--- start of SUPPLIED DATA ---
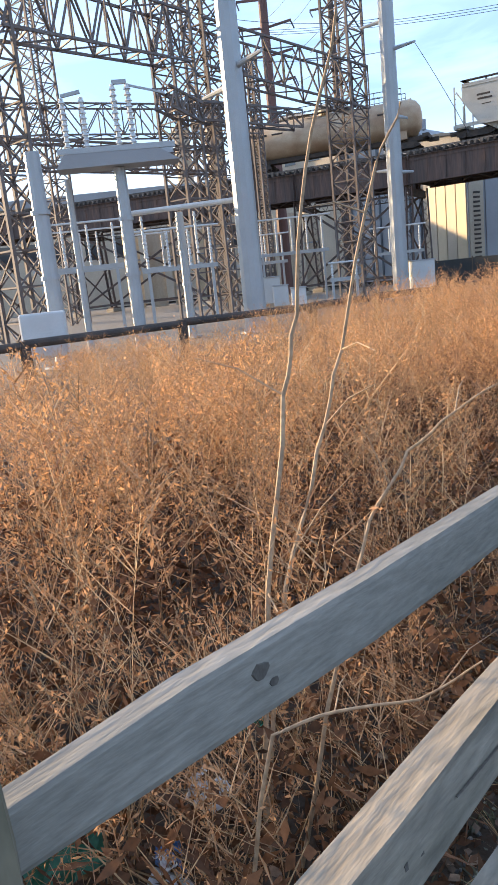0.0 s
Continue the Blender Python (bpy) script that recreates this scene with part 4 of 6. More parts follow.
def scatter(protos, places, seed):
    """Stamps prototypes at (x, y, z, scale) rows, each turned at random."""
    r = np.random.RandomState(seed)
    pick = r.randint(0, len(protos), len(places))
    vs, qs, k = [], [], 0
    for i, (pv, pq) in enumerate(protos):
        rows = places[pick == i]
        if not len(rows):
            continue
        a = r.uniform(0, math.tau, len(rows))
        c, s = np.cos(a)[:, None], np.sin(a)[:, None]
        sc = rows[:, 3:4]
        x = (pv[None, :, 0] * c - pv[None, :, 1] * s) * sc + rows[:, 0:1]
        y = (pv[None, :, 0] * s + pv[None, :, 1] * c) * sc + rows[:, 1:2]
        z = pv[None, :, 2] * sc + rows[:, 2:3]
        vs.append(np.stack([x, y, z], -1).reshape(-1, 3))
        off = (np.arange(len(rows)) * len(pv))[:, None, None]
        qs.append((pq[None] + off + k).reshape(-1, 4))
        k += len(rows) * len(pv)
    return np.concatenate(vs), np.concatenate(qs)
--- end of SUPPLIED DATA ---
WORK REQUIRED: Copy every line of the data exactly as written, excluding the pictures.

ANSWER FOR THE TASK:
0.0 s
Continue the Blender Python (bpy) script that recreates this scene with part 4 of 6. More parts follow.
def scatter(protos, places, seed):
    """Stamps prototypes at (x, y, z, scale) rows, each turned at random."""
    r = np.random.RandomState(seed)
    pick = r.randint(0, len(protos), len(places))
    vs, qs, k = [], [], 0
    for i, (pv, pq) in enumerate(protos):
        rows = places[pick == i]
        if not len(rows):
            continue
        a = r.uniform(0, math.tau, len(rows))
        c, s = np.cos(a)[:, None], np.sin(a)[:, None]
        sc = rows[:, 3:4]
        x = (pv[None, :, 0] * c - pv[None, :, 1] * s) * sc + rows[:, 0:1]
        y = (pv[None, :, 0] * s + pv[None, :, 1] * c) * sc + rows[:, 1:2]
        z = pv[None, :, 2] * sc + rows[:, 2:3]
        vs.append(np.stack([x, y, z], -1).reshape(-1, 3))
        off = (np.arange(len(rows)) * len(pv))[:, None, None]
        qs.append((pq[None] + off + k).reshape(-1, 4))
        k += len(rows) * len(pv)
    return np.concatenate(vs), np.concatenate(qs)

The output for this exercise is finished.